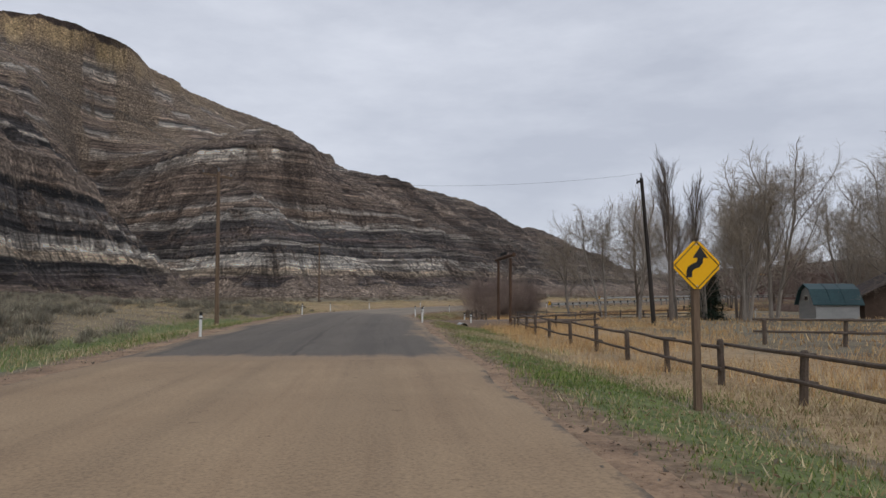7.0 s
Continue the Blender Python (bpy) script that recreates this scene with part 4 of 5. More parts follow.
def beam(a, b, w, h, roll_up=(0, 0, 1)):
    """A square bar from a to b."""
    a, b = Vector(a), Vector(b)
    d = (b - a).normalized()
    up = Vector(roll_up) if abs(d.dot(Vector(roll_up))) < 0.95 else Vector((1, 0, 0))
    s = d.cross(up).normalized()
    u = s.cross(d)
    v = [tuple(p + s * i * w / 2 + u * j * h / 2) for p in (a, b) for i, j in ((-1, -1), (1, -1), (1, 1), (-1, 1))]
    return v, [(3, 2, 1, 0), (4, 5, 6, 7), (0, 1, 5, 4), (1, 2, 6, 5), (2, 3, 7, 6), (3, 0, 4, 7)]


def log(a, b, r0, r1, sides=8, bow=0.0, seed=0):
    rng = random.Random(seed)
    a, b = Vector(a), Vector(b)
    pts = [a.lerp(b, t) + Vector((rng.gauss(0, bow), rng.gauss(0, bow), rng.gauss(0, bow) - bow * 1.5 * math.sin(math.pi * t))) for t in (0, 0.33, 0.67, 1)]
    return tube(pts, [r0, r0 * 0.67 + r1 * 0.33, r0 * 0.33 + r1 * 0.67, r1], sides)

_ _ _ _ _

### Description of the task
Leave the images out, please, and restate each line word for word.

### The output
7.0 s
Continue the Blender Python (bpy) script that recreates this scene with part 4 of 5. More parts follow.
def beam(a, b, w, h, roll_up=(0, 0, 1)):
    """A square bar from a to b."""
    a, b = Vector(a), Vector(b)
    d = (b - a).normalized()
    up = Vector(roll_up) if abs(d.dot(Vector(roll_up))) < 0.95 else Vector((1, 0, 0))
    s = d.cross(up).normalized()
    u = s.cross(d)
    v = [tuple(p + s * i * w / 2 + u * j * h / 2) for p in (a, b) for i, j in ((-1, -1), (1, -1), (1, 1), (-1, 1))]
    return v, [(3, 2, 1, 0), (4, 5, 6, 7), (0, 1, 5, 4), (1, 2, 6, 5), (2, 3, 7, 6), (3, 0, 4, 7)]


def log(a, b, r0, r1, sides=8, bow=0.0, seed=0):
    rng = random.Random(seed)
    a, b = Vector(a), Vector(b)
    pts = [a.lerp(b, t) + Vector((rng.gauss(0, bow), rng.gauss(0, bow), rng.gauss(0, bow) - bow * 1.5 * math.sin(math.pi * t))) for t in (0, 0.33, 0.67, 1)]
    return tube(pts, [r0, r0 * 0.67 + r1 * 0.33, r0 * 0.33 + r1 * 0.67, r1], sides)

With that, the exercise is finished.